The need for a blood biomarker for traumatic brain injury is greater than ever. Now, results from a new study published in JAMA Neurology suggest that glial fibrillary acidic protein (GFAP) can detect mild to moderate TBI up to a week after injury.
Ubiquitin C-terminal hydrolase L1 (UCH-L1) and GFAP are known to be helpful in identifying patients with mild TBI. However, there is limited information on the temporal relationship of mild TBI and serum levels of UCH-L1 and GFAP after presentation.
In order to assess the diagnostic accuracy of UCH-L1 and GFAP for detecting TBI, neurosurgical intervention, and intracranial lesions on head CT over time, Linda Papa, MD, Director of Academic Clinical Research at Orlando Regional Medical Center, and colleagues conducted a prospective cohort study of 3025 adult trauma patients screened for mild to moderate traumatic brain injury (MMTBI). MMTBI was defined as Glasgow Coma Scale (GCS) of 9 to 15 and disorientation, loss of consciousness, or amnesia after blunt head trauma. Of those assessed, 1030 met eligibility criteria, and ultimately 584 (mean age: 40 years; 62% male) consented to participation. Most patients with TBI were considered mild with a GCS of 13 to 15 (97.8%), with most (96.9%) receiving a head CT. Intracranial lesions were found in 10.8% and neurosurgical intervention was required in 2.2% of participants with MMTBI.
Blood samples were obtained from the 584 participants within 4 hours of injury, with repeated blood sampling conducted at 4, 8, 12, 16, 20, 24, 36, 48, 60, 72, 84, 96, 108, 120, 132, 144, 156, 168, and 180 hours after injury.
GFAP levels were detectable within an hour of trauma, peaking at 20 hours, and decreasing steadily during the following 72 hours, however it was still detectable at lower levels from 72 to 180 hours. UCH-L1 on the other hand had a rapid elevation, peaking at 8 hours and steadily decreasing over 48 hours.
Over 7 days, UCH-L1 had a diagnostic range of 0.30 to 0.67 area under the curve (AUC) for MMTBI, 0.31 to 0.77 AUC for intracranial lesions on head CT, and 0.50 to 0.92 AUC for identifying patients needing neurosurgical intervention. In contrast, GFAP had a diagnostic range of 0.73 to 0.94 AUC for MMTBI, 0.80 to 0.97 AUC for intracranial lesions on head CT, and 0.91 to 1.00 for identifying patients needing neurosurgical intervention.

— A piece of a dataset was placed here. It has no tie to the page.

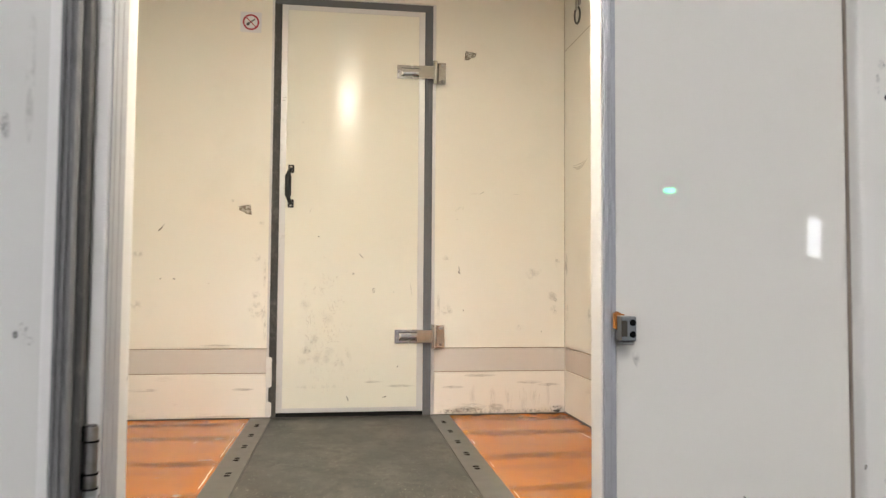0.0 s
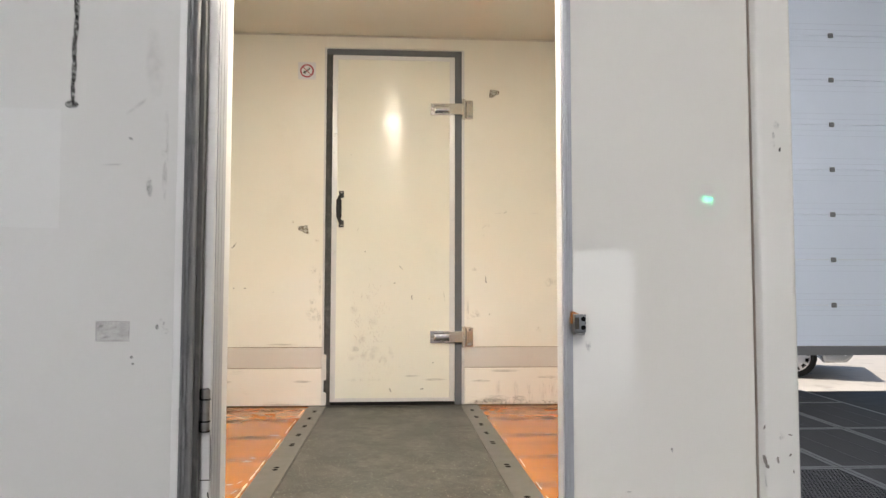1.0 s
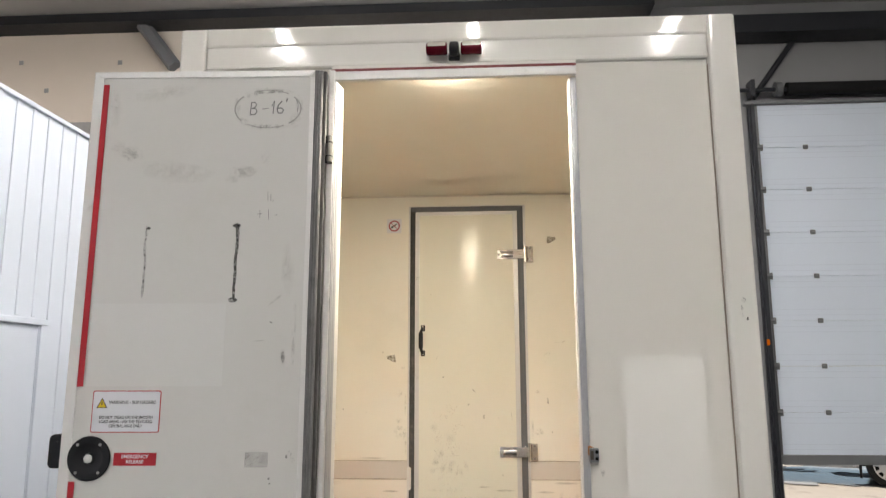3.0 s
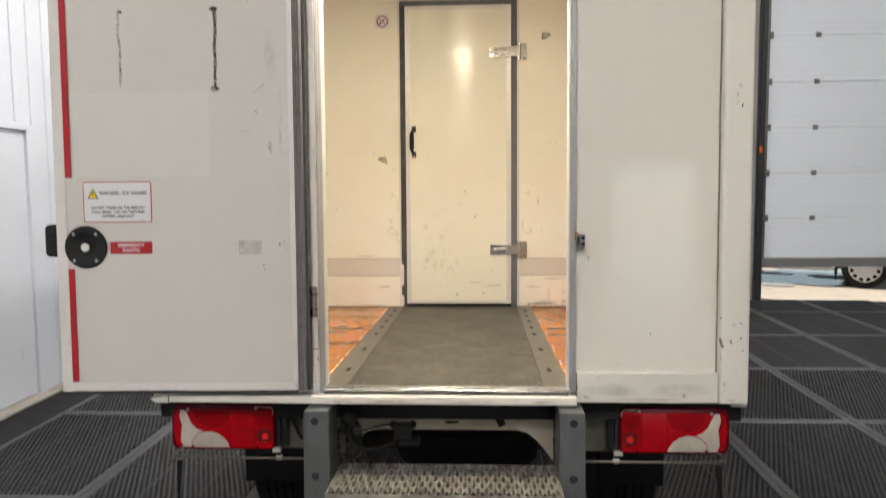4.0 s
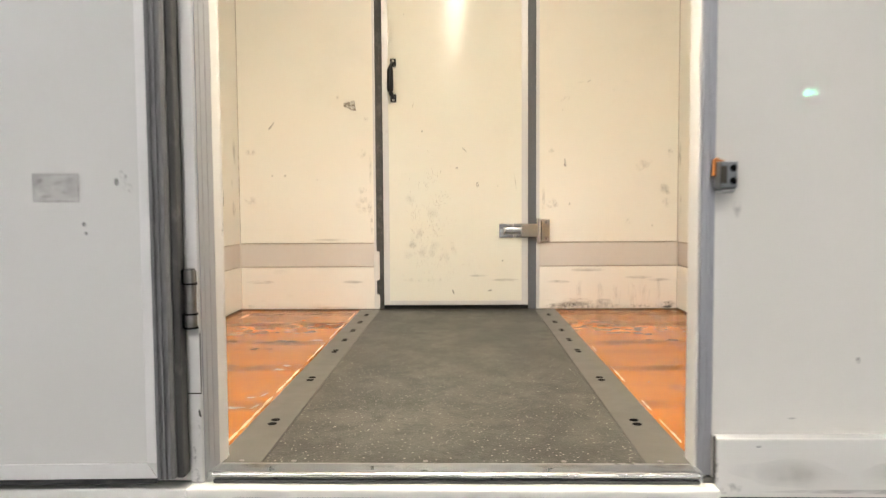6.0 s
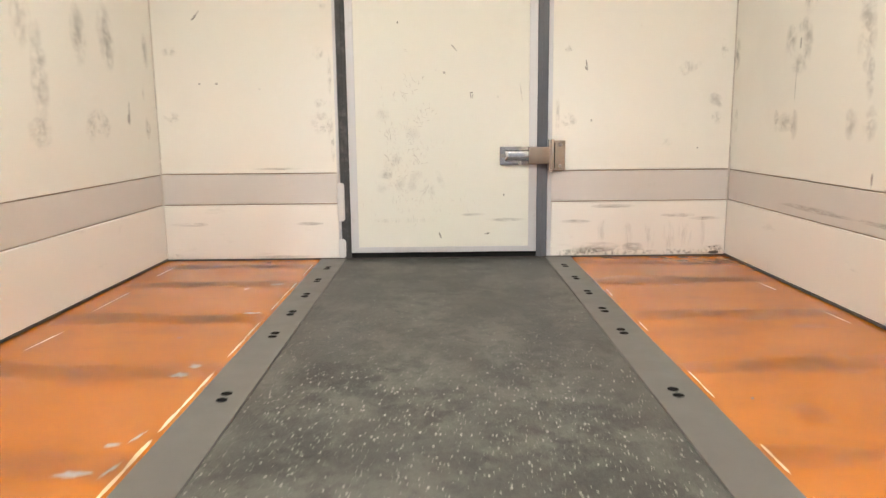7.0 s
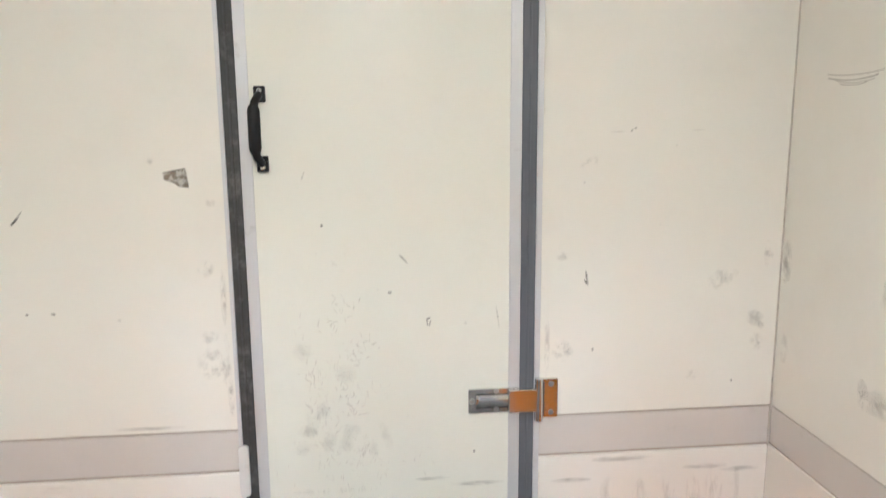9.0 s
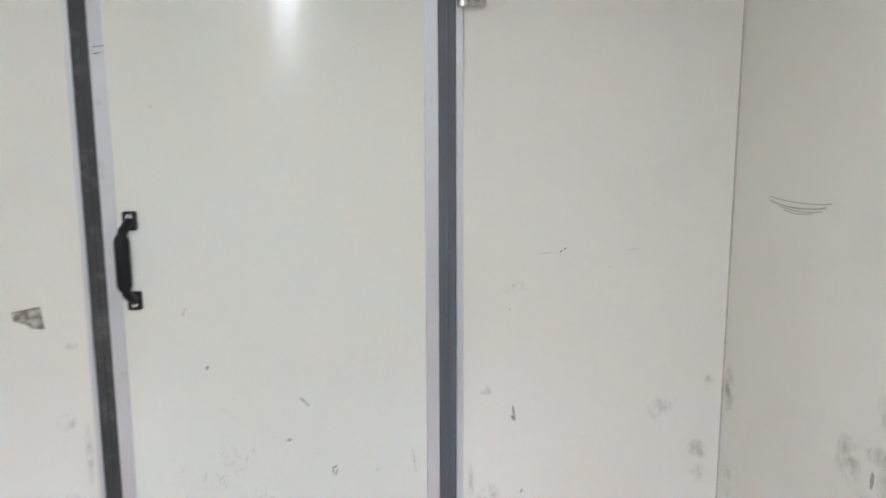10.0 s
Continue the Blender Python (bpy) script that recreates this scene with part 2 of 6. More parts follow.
M["partition"] = mat("white_ribbed_panel", (0.66, 0.715, 0.80), 0.45, 0, 0.015, 3, 0.02, 60)
M["gpanel"] = mat("pale_grey_door_panel", (0.64, 0.70, 0.78), 0.6, 0, 0.02, 2, 0, 40, piece=0.06)
M["gpanel"].node_tree.nodes["Principled BSDF"].inputs["Specular IOR Level"].default_value = 0.1
# groove lines are darker strips; their shade is in the colour
M["ggroove"] = mat("shaded_panel_groove", (0.50, 0.55, 0.62), 0.5)
M["ghard"] = mat("grey_door_hardware", (0.17, 0.175, 0.18), 0.4, 0.6)
M["gseal"] = mat("grey_bottom_rail", (0.17, 0.175, 0.18), 0.5, 0.2)
M["dark_steel"] = mat("dark_roof_steel", (0.028, 0.030, 0.035), 0.5, 0.4)
M["hallgrey"] = mat("grey_hall_wall", (0.34, 0.34, 0.34), 0.6, 0, 0.04, 2)
M["endwall"] = mat("dull_grey_end_wall", (0.23, 0.23, 0.235), 0.6, 0, 0.04, 2)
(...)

“GFAP and UCH-L1 had very distinct temporal profiles,” Dr Papa told Neurology Advisor. “It was a very pleasant surprise that GFAP performed so well and performed so consistently throughout the 7 days after injury.”
“Getting blood samples from these patients over time is very challenging but is extremely important because individuals with mild TBI can present at different times after injury,” she continued, pointing out that “some patients do not seek medical attention for several hours to days after their injury,” because symptom onset is delayed. “GFAP appears to be useful both early and late after injury,” she said.
In an accompanying editorial, Tanya Bogoslovsky, MD, PhD, and Ramon Diaz-Arrastia, MD, PhD point out that UCH-L1 may be helpful in a point-of-care or hyperacute setting, whereas GFAP may be helpful in subacute settings.
While the findings show great promise for the detection of TBI, the authors note that sensitivity of testing will need to be improved upon in order for the test to be used regularly in a clinical setting.
“The authors used assays developed for GFAP and UCH-L1 with lower limits of quantification of 0.030 ng/mL for GFAP and 0.100 ng/mL for UCH-L1. This level of sensitivity represents an improvement from prior assays but may still be insufficient for mTBI diagnosis,” they wrote. In the study, “superior sensitivity and specificity for diagnosing TBI was obtained when GFAP was combined with UCH-L1 (AUC, 0.94), thus supporting that a combination of biomarkers maybe superior compared with each alone for the diagnosis and prognosis of TBI.”
- Papa L, Brophy GM, Welch RD, et al. Time Course and Diagnostic Accuracy of Glial and Neuronal Blood Biomarkers GFAP and UCH-L1 in a Large Cohort of Trauma Patients With and Without Mild Traumatic Brain Injury. JAMA Neurol. 2016. doi:10.1001/jamaneurol.2016.0039.
- Bogoslovsky T, Diaz-Arrastia R. Dissecting Temporal Profiles of Neuronal and Axonal Damage After Mild Traumatic Brain Injury. JAMA Neurol. 2016. doi:10.1001/jamaneurol.2016.0290.